To start off, I would claim that it cannot be a valid requirement in general that the bias in some quantity needs to be small compared to the change that we are trying to predict or understand. Suppose we are interested in the forced response of global mean temperature to an increase of 10% or just 1% in CO2 rather than a 100% increase. Do biases in the models that we use for this purpose have to be 10 or 100 times smaller in order to trust their responses to these smaller perturbations? This makes no sense to me. I happen to think that these responses are quite linear over this range, in which case the size of the perturbation obviously has little relevance. But I am hard pressed to imagine any picture in which the bias in global mean temperature would have to be smaller than 0.01C to justify using a model to study global mean temperature responses. (The difficulty of studying very small responses in the presence of internally generated variability is a different issue entirely — if you were really interested in the response to such a small perturbation in a model for theoretical reasons, perhaps to test for linearity, you would have to generate a very large ensemble of simulations to average out the internal variability.)
On the other hand, consider sea ice extent. If your simulation is way off, it’s going to be hard to simulate the retreat of sea ice quantitatively — interactions between sea ice and the ocean circulation are likely seriously distorted due to the complexity of the ocean basin geometry. Plus, too extensive sea ice, say, would put it in regions of more incident solar flux, affecting the strength of albedo feedback. Sea ice issues are likely to be nonlinear in the sense that the mean state that you are perturbing matters a lot.
Why don’t models do better on the mean temperature? I think it is fair to say that all climate models have parameters in their cloud/convection schemes which which they tune their energy balance. This optimization step is necessary because cloud simulations simply are not good enough to get an energy balance to less than 1 W/m2 from first principles. Is it that some modeling groups are not very good at tuning their models?
One possibility is that there are tradeoffs between optimizing global mean temperature and some other aspect of the simulation. Imagine that a model has a bias in its pole-to-equator temperature gradient and that it is easier to adjust the models mean temperature up and down, with some parameter in the cloud scheme perhaps, than to correct this bias in the gradient. The result might be a choice between optimizing the global mean temperature and the sea ice extent. How would you weigh the importance of the bias in sea ice extent vs the bias in global mean temperature? I would probably give more weight to the ice because that is where the sensitivity to the mean state is likely to be stronger.
But this kind of explicit tradeoff is probably not the dominant reason for the bias in global mean temperature in most models. It is more likely that the models cloud schemes have been tuned to get a good temperature using relatively short runs of the model and then when one does longer multi-century integrations the model drifts — and it may be too expensive to iterate the model using these long integrations. So you live with the bias resulting from this slow drift.
Rather than the simulation of the climatology, why not use simulated trends in some quantity of interest as the metric with which to judge the credibility of model projections of that same quantity?

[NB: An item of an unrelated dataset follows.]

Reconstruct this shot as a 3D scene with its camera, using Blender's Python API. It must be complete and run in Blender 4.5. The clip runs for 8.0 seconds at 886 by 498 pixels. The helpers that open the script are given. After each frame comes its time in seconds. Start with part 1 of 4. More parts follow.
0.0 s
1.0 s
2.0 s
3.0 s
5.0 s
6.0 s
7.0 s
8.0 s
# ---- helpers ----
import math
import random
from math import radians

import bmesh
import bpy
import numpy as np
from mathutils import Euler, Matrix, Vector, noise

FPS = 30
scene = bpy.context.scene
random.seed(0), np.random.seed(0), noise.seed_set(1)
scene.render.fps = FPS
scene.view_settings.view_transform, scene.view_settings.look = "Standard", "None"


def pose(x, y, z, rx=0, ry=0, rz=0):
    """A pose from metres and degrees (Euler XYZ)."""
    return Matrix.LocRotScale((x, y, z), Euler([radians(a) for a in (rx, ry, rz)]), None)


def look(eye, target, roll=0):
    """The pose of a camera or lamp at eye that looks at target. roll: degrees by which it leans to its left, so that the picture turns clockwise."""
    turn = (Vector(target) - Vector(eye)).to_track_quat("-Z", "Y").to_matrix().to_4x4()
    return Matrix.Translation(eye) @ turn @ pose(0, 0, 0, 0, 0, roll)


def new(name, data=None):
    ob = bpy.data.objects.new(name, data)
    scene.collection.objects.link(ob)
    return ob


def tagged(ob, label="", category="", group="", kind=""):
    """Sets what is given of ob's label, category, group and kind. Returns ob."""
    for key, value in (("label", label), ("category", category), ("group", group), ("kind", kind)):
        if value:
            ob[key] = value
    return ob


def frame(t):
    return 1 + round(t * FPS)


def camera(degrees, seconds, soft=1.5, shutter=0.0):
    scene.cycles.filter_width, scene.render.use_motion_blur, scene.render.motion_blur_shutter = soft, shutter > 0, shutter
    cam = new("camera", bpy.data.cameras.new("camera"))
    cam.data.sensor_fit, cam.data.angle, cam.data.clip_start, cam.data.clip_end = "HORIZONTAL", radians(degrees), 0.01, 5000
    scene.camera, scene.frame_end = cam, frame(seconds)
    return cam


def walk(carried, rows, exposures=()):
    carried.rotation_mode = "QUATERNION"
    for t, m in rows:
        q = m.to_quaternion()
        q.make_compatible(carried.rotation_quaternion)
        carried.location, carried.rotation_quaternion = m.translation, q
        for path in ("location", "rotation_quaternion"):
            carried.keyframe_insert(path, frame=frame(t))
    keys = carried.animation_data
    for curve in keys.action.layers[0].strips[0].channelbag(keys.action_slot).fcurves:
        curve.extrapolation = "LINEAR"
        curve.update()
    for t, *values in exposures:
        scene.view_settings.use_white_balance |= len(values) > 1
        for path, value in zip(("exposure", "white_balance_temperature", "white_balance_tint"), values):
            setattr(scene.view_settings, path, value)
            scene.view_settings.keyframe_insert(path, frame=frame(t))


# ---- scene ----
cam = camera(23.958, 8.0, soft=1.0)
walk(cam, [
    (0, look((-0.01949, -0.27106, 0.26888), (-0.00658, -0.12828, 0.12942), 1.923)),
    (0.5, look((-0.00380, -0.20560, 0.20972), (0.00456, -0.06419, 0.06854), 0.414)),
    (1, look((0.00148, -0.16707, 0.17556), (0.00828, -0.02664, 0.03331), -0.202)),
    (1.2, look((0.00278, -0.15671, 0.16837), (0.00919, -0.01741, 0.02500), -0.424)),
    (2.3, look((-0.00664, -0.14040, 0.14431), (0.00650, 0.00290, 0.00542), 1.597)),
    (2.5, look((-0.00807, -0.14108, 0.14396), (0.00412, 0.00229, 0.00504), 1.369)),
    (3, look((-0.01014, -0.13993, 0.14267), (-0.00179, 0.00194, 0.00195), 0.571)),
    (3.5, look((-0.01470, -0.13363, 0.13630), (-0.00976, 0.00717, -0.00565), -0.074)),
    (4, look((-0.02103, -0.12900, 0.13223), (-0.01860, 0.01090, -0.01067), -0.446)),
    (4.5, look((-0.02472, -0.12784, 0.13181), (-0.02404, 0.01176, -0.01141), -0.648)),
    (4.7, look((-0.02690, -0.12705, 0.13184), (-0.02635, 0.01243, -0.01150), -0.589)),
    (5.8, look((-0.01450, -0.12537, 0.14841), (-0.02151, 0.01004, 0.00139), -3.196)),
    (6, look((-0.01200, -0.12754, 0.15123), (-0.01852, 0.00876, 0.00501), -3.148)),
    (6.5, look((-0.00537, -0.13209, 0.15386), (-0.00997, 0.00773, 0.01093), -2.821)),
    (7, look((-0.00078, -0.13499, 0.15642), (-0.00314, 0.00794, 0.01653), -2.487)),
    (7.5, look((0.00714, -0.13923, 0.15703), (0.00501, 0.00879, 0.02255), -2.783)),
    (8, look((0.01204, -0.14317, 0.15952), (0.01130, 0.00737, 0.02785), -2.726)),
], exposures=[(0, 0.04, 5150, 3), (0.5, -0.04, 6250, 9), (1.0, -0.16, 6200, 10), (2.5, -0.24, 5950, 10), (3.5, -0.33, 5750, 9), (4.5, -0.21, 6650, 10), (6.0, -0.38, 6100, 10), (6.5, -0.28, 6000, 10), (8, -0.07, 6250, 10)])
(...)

If you are confident that the observed trend can be attributed to known forcings this is fine, but the familiar issue with uncertain aerosol forcing and uncertain contribution from internal variability makes this problematic for the global mean temperature, and the same issues arise for other quantities. The more credible and quantiative the attribution claim, the more valuable observed trends are for model evaluation.

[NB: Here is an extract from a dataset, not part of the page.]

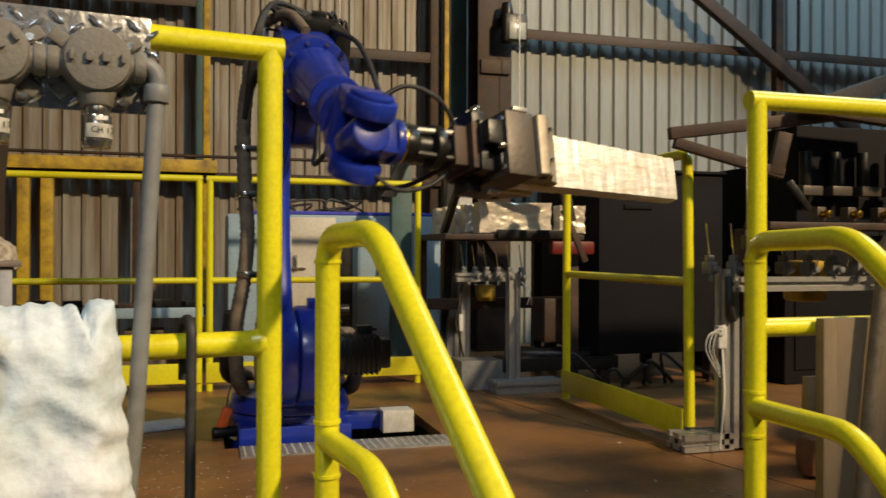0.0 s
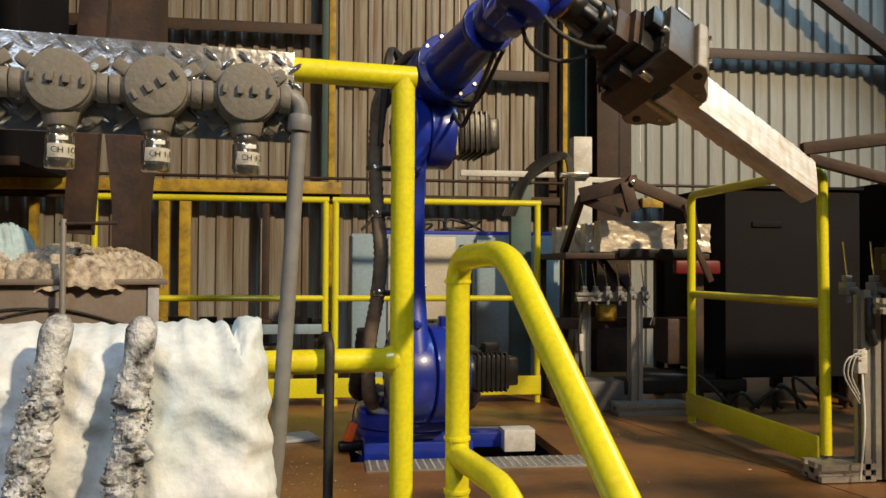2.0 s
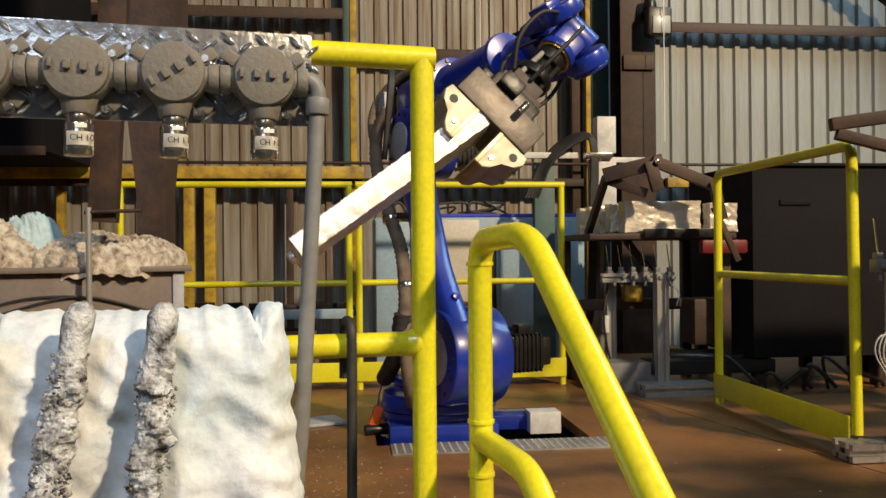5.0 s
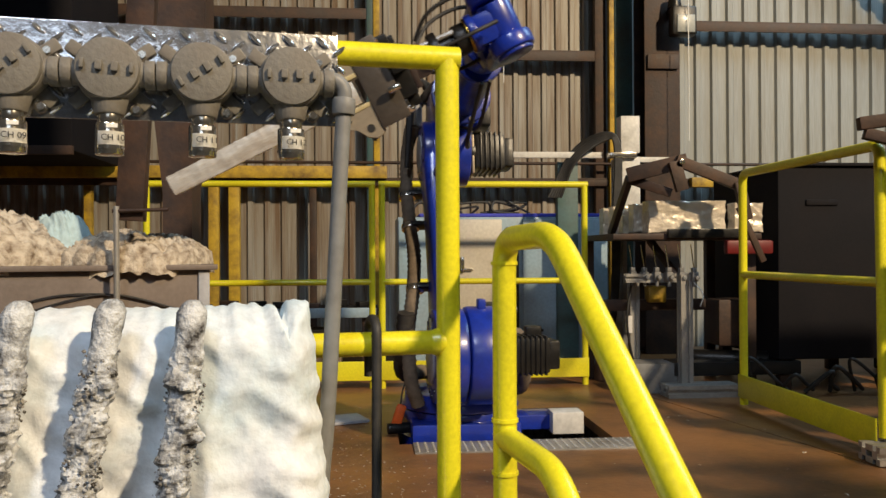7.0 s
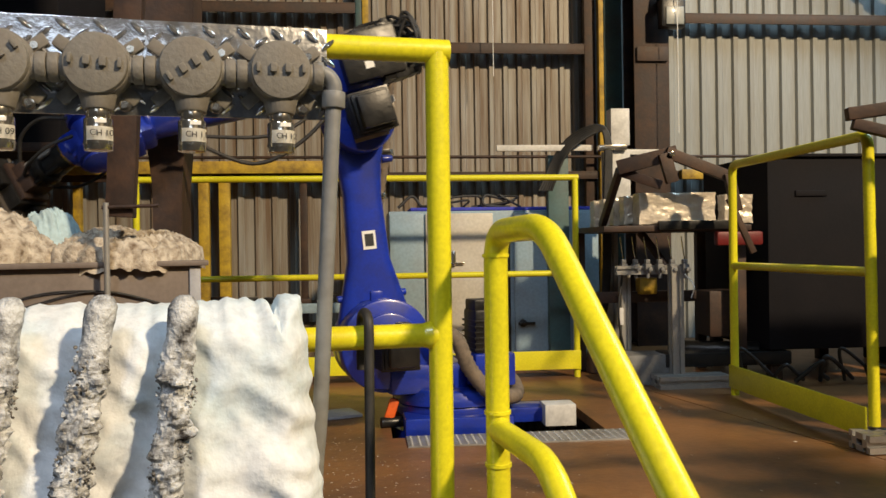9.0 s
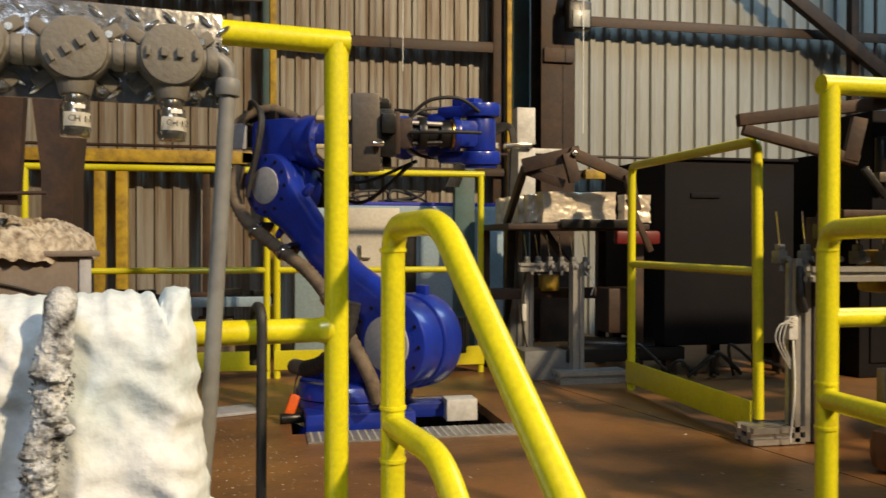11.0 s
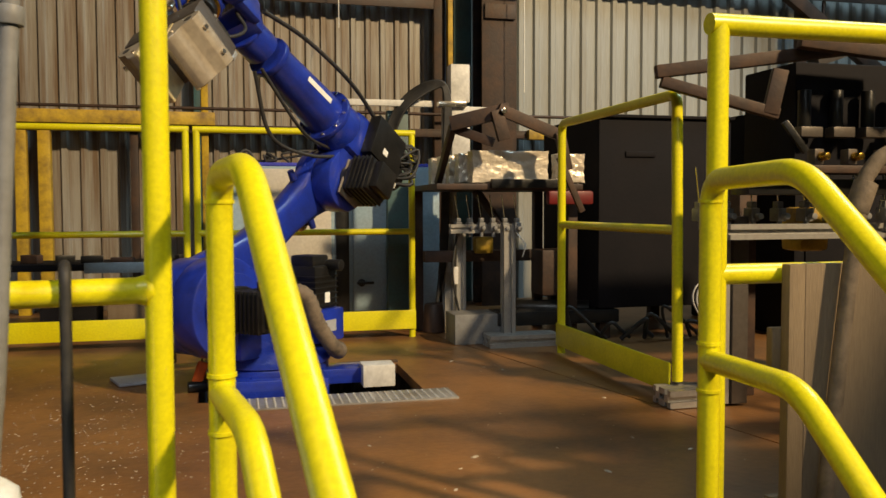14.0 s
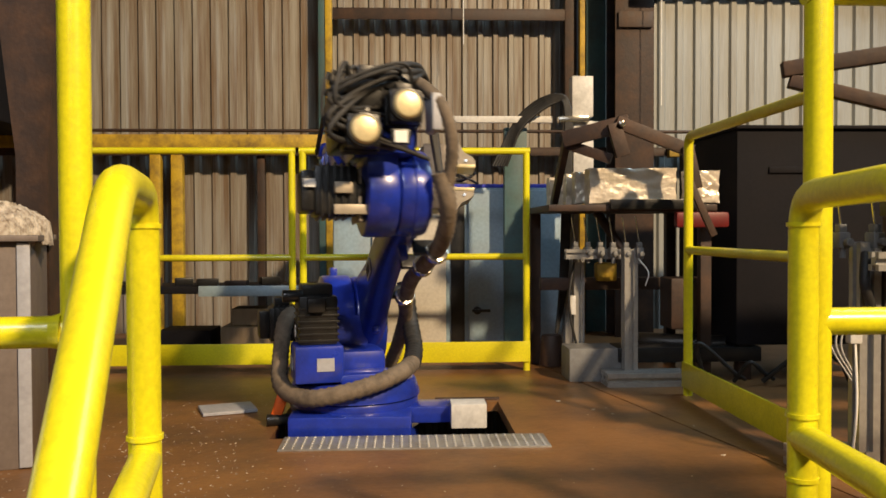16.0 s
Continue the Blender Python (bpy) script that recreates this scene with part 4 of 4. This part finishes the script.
rack = thing("pallet_rack", "dark steel rack carrying foil wrapped bars", "rack")
boxpart("shelf", STEEL, rack, (2.15, 4.33, 0.785), (0.76, 0.62, 0.03), 0.004)
boxpart("lip", BLACK, rack, (2.24, 4.005, 0.800), (0.40, 0.03, 0.045), 0.004)
for x, y in ((1.80, 4.60), (2.50, 4.60), (2.50, 4.10)):
    boxpart("leg", STEEL, rack, (x, y, 0.385), (0.05, 0.05, 0.77), 0.003)
boxpart("beam", STEEL, rack, (2.15, 4.45, 0.42), (0.70, 0.06, 0.06), 0.004)
boxpart("beam", BLACK, rack, (2.42, 4.14, 0.12), (0.66, 0.18, 0.07), 0.01)
tubepart("pipe", STEEL, rack, curve_points([(2.05, 4.3, 0.77), (2.10, 4.25, 0.68), (2.16, 4.2, 0.58)], 8), 0.022, 12, "bent steel pipe")
cylpart("pipe", BLACK, rack, (2.2, 4.32, 0.15), (2.62, 4.14, 0.15), 0.045, None, 20, 0.005)
boxpart("red_handle", RED, rack, (2.45, 4.0, 0.73), (0.24, 0.05, 0.07), 0.015, label="dark red painted bar")
solid("metal_tank", STEEL, [((2.46, 4.26, 0.34), (0.18, 0.18, 0.24))], "worn brown metal tank in the rack", "tank", bev=0.01)
solid("air_filter", YELLOW_WORN, [((2.12, 4.42, 0.48), (0.10, 0.08, 0.09))], "yellow air filter in the rack", "filter", bev=0.012)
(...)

Different views on the relative importance of different metrics are partly responsible for divergence between models. Are you better off with an optimized simulation of top-of-atmosphere spatial patterns of incoming and outgoing radiative fluxes, or of precipitation patterns? What if a proposed change in a model improves Amazon precipitation but causes African rainfall to deteriorate? If you are interested in how ENSO may evolves in the future under different emission scenarios, is it better to use a metric based on the quality of ENSO in simulations of the past century, or is it better to to use the same model to make seasonal forecasts of ENSO and use the skill of those forecasts as a metric? (Of course seasonal forecast skill is important in its own right — but its value as a metric compared to other possible metrics for a model of climate change is less self-evident.) If our models were close enough to nature, it would not matter which metric we used to push them even closer because all metrics would give a consistent picture. That different metrics agree or disagree on which of two versions of a model is better is itself a hint of how far one is from a fully satisfactory simulation.

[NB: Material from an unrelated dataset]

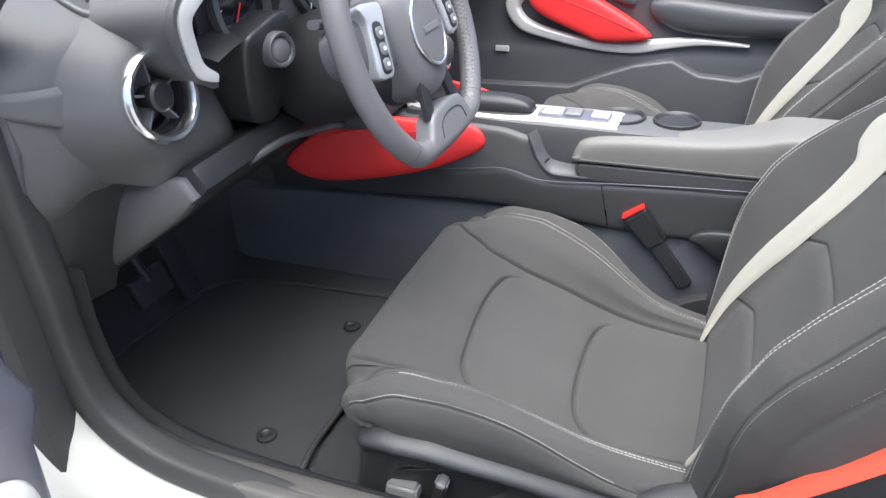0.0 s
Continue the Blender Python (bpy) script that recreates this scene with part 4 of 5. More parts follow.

Rather than defining metrics in a subjective way, basically guessing which metrics are most important, you can ask which metrics matter for a particular projection (ie of Sahel rainfall). If I sort models using some metric, some way of comparing the model to observations, does this also discriminate between model projections (i.e. between a dry Sahel in the future or a wet Sahel)? If so, and if I believe that this connection is physical, I can use it to sharpen my projection using that model ensemble. If there is no correlation between the metric and the projections, even if you were convinced that the metric was relevant, there would be no direct way of using it together with that ensemble of model results to improve the projection. This approach, sometimes referred to as looking for emergent constraints, strikes me as the most promising for the design of useful metrics. Returning to the figure at the top, should you use the value of a model’s mean bias to weight that model’s contribution, within a model ensemble, to future projections of global mean temperature? I don’t thinks so. The bias is not strongly correlated with the projected temperature change (see Fig. 9.42 here).
[The views expressed on this blog are in no sense official positions of the Geophysical Fluid Dynamics Laboratory, the National Oceanic and Atmospheric Administration, or the Department of Commerce.]